** begin Supplied information **

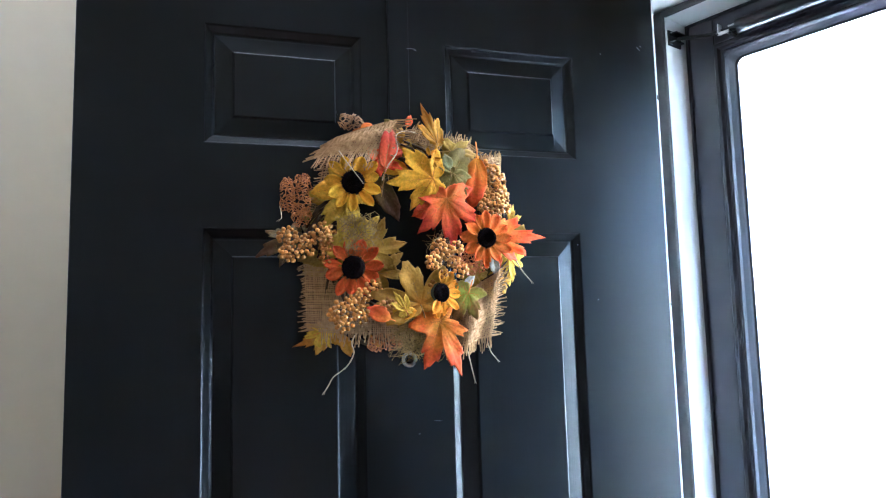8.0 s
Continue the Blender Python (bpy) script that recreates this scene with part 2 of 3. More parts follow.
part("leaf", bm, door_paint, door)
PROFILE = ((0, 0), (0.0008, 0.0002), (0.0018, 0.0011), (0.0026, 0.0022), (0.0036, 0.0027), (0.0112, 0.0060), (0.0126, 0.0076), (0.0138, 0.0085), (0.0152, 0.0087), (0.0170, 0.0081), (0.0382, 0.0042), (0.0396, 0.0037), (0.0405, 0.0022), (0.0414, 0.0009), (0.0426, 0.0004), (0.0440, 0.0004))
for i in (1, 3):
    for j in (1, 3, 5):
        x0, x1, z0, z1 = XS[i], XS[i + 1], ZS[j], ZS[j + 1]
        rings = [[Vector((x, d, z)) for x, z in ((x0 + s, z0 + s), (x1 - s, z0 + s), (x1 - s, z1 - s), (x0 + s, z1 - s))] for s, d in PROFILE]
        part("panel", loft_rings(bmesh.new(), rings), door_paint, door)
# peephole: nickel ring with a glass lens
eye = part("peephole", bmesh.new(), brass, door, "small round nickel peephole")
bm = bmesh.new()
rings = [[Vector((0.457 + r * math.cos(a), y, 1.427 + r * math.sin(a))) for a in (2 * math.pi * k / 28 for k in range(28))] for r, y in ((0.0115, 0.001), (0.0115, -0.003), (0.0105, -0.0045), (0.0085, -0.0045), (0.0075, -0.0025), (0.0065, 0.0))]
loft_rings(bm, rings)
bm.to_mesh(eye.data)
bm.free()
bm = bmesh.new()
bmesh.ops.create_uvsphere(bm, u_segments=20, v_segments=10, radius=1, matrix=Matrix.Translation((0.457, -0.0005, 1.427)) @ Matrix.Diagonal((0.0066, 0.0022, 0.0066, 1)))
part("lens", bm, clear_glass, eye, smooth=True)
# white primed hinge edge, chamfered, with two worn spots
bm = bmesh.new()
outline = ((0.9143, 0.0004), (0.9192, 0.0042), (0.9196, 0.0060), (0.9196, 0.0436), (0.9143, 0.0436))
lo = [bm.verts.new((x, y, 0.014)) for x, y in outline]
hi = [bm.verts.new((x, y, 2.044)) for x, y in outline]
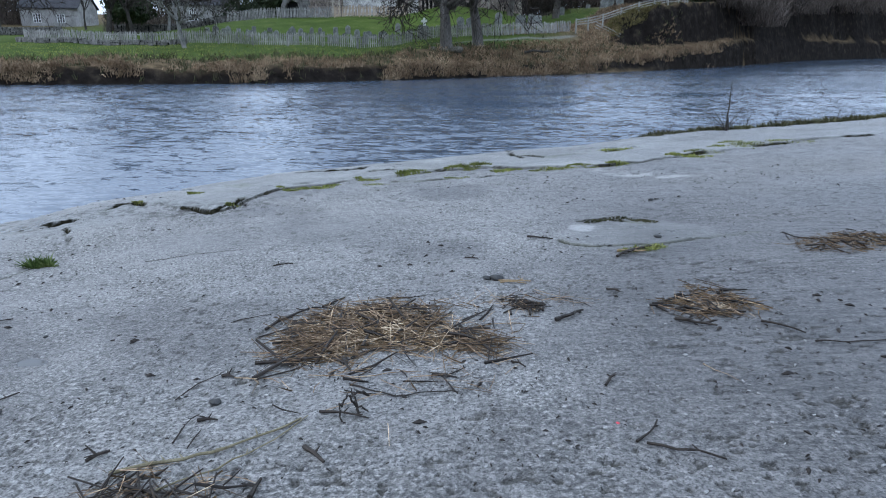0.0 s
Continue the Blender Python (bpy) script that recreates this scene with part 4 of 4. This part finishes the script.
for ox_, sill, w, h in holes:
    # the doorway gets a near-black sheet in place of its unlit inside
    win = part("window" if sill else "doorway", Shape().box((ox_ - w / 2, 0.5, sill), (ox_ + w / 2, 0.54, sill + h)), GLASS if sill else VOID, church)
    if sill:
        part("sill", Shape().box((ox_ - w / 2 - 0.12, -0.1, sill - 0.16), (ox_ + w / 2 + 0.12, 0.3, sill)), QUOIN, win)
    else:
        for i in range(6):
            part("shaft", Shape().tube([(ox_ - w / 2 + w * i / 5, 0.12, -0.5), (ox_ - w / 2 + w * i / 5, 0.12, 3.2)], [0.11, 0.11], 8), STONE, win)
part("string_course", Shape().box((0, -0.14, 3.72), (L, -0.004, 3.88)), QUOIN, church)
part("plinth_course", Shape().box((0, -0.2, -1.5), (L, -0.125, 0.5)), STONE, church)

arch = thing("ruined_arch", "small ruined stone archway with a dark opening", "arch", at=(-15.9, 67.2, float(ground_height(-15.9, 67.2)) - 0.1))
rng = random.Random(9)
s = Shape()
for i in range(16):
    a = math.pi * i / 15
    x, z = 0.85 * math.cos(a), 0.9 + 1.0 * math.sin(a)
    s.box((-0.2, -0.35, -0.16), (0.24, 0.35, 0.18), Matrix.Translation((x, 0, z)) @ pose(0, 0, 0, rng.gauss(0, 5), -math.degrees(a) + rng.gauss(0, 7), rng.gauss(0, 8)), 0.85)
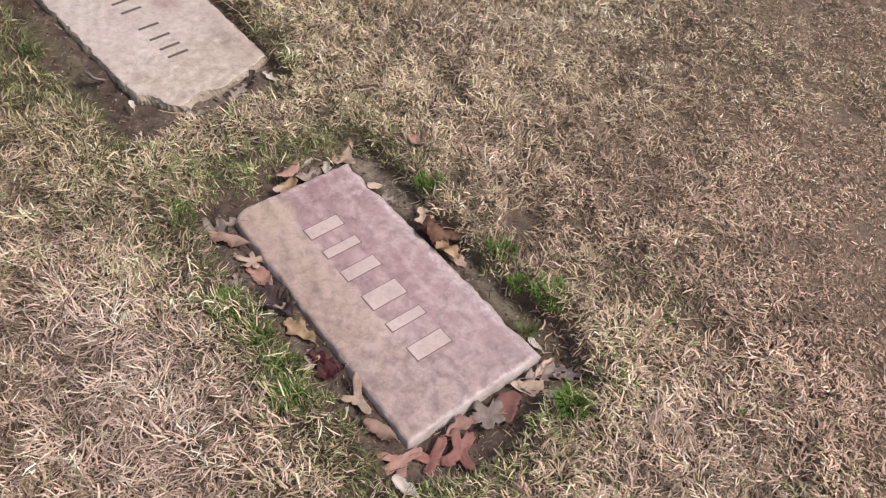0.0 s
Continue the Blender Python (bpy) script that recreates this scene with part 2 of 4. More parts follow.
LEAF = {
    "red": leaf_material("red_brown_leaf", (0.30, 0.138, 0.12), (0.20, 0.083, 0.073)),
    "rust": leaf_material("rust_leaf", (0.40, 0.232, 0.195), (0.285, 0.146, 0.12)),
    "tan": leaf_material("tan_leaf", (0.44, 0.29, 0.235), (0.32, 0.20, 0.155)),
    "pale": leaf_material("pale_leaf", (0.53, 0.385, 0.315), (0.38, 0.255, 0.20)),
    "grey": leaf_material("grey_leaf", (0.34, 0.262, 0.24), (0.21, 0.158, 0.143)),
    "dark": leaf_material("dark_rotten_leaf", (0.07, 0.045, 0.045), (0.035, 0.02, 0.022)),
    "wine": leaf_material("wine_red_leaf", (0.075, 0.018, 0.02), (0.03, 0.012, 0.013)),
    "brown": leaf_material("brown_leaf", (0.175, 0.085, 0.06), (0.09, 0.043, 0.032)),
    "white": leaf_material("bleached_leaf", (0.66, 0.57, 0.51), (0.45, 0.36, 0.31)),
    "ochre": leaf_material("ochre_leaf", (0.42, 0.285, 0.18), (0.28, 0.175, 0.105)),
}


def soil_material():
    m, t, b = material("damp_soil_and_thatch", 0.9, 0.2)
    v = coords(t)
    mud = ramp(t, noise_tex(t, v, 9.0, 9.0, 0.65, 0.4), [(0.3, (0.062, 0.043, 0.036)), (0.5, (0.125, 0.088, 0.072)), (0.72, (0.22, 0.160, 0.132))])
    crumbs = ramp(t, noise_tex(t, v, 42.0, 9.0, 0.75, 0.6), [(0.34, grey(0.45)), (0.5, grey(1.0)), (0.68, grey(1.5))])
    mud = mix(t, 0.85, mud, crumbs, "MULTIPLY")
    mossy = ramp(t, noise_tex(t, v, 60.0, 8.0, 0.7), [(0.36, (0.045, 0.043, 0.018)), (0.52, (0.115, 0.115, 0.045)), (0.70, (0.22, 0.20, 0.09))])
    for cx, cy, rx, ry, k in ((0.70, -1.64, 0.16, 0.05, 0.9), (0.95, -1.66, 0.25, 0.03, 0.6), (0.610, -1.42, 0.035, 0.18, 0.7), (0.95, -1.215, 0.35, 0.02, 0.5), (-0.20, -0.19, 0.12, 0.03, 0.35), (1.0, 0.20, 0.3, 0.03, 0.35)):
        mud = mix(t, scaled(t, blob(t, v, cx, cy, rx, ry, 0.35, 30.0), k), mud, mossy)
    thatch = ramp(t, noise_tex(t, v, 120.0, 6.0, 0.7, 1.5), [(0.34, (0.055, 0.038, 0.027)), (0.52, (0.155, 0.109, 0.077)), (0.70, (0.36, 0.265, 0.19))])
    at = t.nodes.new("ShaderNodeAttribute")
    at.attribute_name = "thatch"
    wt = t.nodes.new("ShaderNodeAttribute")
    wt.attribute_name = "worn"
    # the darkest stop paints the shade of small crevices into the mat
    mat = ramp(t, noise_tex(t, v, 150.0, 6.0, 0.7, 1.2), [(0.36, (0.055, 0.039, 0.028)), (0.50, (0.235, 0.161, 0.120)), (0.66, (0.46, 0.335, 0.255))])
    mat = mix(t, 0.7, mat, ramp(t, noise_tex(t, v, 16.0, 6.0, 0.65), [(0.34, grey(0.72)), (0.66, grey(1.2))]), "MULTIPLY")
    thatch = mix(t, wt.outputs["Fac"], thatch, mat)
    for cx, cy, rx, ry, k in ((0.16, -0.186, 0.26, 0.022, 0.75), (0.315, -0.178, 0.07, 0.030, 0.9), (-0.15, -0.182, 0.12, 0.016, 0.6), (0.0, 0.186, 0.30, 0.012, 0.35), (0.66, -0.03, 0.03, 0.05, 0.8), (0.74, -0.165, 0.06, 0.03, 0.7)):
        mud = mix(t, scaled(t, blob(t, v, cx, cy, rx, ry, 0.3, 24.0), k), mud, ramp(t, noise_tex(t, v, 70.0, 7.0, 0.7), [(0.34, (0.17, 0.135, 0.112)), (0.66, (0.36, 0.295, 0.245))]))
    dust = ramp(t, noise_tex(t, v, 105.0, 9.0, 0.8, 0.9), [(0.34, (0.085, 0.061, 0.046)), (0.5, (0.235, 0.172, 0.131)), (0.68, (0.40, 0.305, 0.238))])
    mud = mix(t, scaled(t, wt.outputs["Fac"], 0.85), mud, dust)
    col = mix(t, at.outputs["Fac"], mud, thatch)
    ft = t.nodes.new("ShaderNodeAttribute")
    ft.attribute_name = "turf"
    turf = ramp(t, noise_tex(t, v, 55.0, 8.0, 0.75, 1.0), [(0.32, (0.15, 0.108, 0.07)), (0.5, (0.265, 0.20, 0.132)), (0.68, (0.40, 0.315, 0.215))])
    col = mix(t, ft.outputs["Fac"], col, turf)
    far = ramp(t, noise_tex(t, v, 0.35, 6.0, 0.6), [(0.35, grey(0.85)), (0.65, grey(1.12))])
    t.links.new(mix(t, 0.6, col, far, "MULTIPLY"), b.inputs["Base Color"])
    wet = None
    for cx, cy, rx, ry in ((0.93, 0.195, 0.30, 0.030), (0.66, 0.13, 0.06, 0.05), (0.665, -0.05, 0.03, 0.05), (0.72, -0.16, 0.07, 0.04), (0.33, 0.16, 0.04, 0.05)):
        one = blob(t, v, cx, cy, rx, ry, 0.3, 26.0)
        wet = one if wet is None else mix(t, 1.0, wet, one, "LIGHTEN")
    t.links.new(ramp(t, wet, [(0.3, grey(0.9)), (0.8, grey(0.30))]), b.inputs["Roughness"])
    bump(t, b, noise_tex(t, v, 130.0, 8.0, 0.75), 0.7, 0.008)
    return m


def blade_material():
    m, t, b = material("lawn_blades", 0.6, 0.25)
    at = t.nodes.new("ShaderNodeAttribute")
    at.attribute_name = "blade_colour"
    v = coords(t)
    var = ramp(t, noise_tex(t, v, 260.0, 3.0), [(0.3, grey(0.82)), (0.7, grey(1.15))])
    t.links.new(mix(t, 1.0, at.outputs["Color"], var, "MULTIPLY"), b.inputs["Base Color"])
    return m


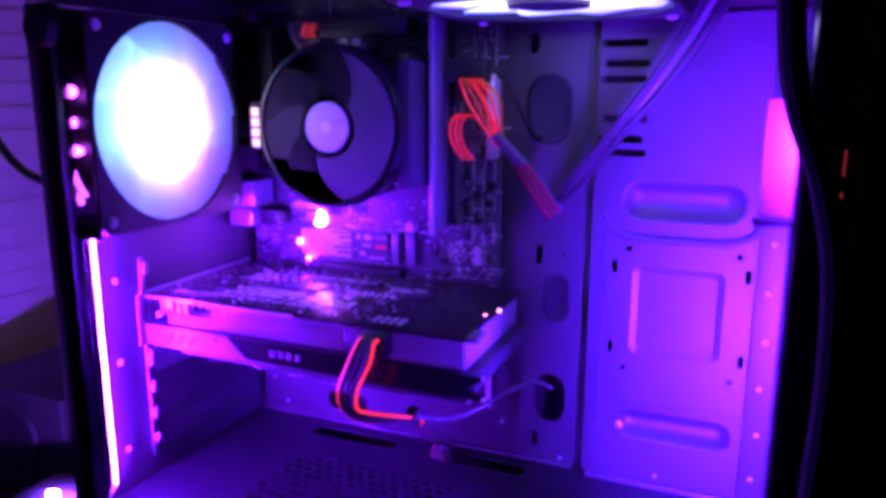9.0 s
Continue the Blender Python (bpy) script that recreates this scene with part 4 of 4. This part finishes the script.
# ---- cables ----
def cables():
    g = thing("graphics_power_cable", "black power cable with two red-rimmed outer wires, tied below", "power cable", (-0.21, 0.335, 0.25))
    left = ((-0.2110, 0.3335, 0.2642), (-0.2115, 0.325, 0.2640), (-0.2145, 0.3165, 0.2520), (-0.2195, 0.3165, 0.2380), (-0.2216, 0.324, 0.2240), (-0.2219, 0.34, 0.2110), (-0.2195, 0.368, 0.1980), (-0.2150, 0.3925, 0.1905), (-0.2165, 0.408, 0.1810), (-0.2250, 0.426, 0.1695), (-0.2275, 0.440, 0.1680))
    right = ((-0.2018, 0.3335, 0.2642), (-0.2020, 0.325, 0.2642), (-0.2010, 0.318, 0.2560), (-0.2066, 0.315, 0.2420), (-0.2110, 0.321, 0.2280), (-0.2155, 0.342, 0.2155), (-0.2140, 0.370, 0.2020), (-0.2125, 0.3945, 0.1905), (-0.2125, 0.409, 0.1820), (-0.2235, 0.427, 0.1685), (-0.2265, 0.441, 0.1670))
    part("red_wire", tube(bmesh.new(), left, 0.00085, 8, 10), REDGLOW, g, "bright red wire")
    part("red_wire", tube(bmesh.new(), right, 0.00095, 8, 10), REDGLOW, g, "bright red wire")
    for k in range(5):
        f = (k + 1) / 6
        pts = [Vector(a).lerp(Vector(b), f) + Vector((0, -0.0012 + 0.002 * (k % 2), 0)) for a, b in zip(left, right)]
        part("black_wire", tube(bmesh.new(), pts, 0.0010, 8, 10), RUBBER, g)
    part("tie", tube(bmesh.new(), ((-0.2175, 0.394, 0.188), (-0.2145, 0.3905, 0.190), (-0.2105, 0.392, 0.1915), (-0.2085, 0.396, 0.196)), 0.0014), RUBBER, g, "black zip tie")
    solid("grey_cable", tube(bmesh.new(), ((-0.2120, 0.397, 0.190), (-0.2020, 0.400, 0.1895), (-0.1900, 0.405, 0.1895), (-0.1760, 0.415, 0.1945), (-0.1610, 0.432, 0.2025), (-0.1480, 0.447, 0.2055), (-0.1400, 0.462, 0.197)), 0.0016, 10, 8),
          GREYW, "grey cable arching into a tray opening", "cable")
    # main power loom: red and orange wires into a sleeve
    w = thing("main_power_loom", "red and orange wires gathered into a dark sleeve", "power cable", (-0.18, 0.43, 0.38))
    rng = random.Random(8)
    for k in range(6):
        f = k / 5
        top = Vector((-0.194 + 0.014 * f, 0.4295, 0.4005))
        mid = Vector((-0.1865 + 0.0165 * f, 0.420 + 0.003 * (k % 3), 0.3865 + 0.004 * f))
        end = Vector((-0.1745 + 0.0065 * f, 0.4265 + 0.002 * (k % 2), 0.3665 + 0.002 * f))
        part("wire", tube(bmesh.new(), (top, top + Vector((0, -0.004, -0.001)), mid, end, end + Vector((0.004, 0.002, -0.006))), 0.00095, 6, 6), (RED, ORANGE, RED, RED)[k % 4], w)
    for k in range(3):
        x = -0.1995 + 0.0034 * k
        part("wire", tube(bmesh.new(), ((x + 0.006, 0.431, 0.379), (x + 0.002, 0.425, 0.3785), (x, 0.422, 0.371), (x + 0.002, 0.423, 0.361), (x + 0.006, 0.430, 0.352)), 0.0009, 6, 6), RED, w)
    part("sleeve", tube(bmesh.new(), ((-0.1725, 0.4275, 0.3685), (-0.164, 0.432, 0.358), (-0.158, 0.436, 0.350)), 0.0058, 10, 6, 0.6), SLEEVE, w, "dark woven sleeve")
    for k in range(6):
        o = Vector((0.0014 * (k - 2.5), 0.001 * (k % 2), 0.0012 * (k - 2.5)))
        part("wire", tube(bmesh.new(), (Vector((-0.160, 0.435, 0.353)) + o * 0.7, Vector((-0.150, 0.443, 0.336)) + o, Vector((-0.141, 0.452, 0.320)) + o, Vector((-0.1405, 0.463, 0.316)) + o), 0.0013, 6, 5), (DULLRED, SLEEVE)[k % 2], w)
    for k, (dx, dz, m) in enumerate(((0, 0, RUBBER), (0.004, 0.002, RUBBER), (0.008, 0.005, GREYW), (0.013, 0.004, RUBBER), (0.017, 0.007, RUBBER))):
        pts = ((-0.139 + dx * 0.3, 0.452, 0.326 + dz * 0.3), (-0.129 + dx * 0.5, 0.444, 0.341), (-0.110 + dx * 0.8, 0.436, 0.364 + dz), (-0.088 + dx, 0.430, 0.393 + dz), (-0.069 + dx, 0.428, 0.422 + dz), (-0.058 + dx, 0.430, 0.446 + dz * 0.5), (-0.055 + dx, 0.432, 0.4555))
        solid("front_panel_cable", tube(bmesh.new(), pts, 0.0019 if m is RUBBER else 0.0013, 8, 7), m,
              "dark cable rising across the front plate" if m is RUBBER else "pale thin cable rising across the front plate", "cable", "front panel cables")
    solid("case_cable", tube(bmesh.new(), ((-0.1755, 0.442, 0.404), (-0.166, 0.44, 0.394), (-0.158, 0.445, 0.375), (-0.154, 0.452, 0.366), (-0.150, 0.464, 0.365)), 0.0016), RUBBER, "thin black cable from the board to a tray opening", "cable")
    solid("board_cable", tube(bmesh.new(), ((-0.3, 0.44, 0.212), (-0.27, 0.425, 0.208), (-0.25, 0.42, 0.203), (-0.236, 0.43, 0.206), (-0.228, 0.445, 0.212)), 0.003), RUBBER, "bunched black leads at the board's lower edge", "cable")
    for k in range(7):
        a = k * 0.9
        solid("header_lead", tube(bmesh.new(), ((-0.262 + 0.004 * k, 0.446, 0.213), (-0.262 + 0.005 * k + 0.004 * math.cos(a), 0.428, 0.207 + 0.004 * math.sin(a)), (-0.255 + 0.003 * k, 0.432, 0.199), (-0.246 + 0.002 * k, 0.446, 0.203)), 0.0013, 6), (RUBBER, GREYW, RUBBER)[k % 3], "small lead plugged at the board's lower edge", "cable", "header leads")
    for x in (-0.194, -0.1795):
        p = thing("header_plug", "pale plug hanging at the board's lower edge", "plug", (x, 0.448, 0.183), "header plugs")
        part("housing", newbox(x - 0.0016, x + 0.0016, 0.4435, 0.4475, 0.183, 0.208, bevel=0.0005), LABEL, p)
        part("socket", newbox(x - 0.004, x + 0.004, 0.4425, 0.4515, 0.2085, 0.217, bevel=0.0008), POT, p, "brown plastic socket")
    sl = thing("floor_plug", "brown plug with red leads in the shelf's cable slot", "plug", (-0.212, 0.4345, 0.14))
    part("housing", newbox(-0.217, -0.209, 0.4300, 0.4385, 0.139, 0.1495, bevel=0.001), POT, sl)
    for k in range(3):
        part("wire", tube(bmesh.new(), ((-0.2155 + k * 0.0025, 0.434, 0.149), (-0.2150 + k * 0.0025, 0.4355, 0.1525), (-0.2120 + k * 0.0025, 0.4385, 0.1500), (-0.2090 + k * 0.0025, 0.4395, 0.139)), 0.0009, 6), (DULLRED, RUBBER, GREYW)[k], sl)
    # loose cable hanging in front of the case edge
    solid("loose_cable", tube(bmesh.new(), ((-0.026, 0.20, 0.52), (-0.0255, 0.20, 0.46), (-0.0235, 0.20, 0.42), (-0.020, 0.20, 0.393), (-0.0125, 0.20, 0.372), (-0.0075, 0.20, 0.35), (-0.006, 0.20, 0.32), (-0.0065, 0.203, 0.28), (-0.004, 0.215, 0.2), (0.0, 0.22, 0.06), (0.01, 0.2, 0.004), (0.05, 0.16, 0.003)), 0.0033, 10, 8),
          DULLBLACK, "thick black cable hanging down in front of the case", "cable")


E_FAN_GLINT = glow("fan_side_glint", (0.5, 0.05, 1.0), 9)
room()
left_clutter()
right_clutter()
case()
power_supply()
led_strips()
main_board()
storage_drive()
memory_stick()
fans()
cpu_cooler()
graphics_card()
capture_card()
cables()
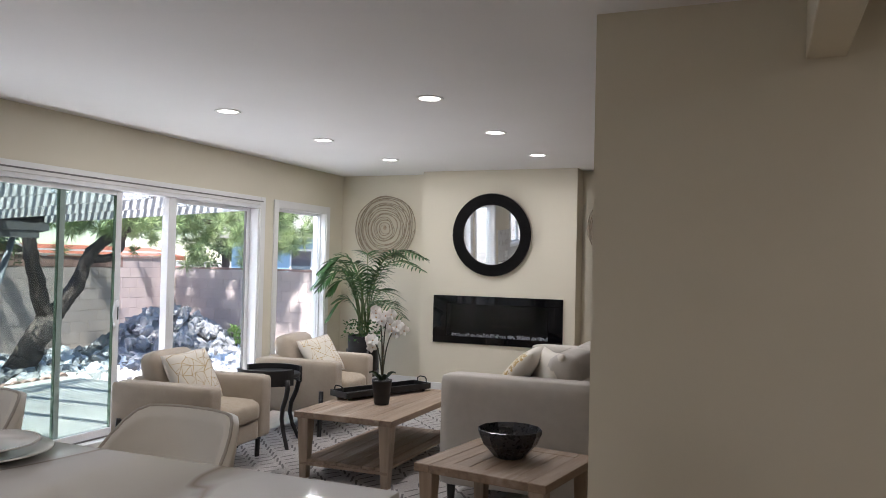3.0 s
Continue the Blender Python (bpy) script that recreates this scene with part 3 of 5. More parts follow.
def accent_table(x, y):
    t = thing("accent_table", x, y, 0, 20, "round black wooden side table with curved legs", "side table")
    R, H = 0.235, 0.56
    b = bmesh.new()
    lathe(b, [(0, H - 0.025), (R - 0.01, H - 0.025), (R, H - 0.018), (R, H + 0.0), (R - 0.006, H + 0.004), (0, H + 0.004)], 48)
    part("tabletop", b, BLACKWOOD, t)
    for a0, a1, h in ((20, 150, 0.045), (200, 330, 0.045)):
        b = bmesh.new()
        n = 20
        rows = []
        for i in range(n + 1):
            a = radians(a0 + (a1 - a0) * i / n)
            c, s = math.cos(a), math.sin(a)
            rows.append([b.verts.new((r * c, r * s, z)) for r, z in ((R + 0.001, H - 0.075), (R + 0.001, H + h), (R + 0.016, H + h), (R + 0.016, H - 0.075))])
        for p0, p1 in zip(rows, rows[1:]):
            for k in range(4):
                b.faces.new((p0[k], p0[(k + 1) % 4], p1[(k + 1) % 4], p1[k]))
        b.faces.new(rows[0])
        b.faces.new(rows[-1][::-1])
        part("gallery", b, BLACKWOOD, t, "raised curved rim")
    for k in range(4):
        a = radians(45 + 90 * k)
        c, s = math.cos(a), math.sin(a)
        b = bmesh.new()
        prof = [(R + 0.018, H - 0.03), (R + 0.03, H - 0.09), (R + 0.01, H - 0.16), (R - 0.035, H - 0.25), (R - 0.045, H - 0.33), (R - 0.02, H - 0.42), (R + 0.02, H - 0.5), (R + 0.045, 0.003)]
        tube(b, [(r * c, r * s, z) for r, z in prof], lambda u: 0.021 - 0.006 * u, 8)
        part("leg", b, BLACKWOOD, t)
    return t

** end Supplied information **

What you should do: Find every line that has "parts" in it, then return those lines.

Reply:
Continue the Blender Python (bpy) script that recreates this scene with part 2 of 3. More parts follow.
Continue the Blender Python (bpy) script that recreates this scene with part 2 of 4. More parts follow.
Continue the Blender Python (bpy) script that recreates this scene with part 3 of 5. More parts follow.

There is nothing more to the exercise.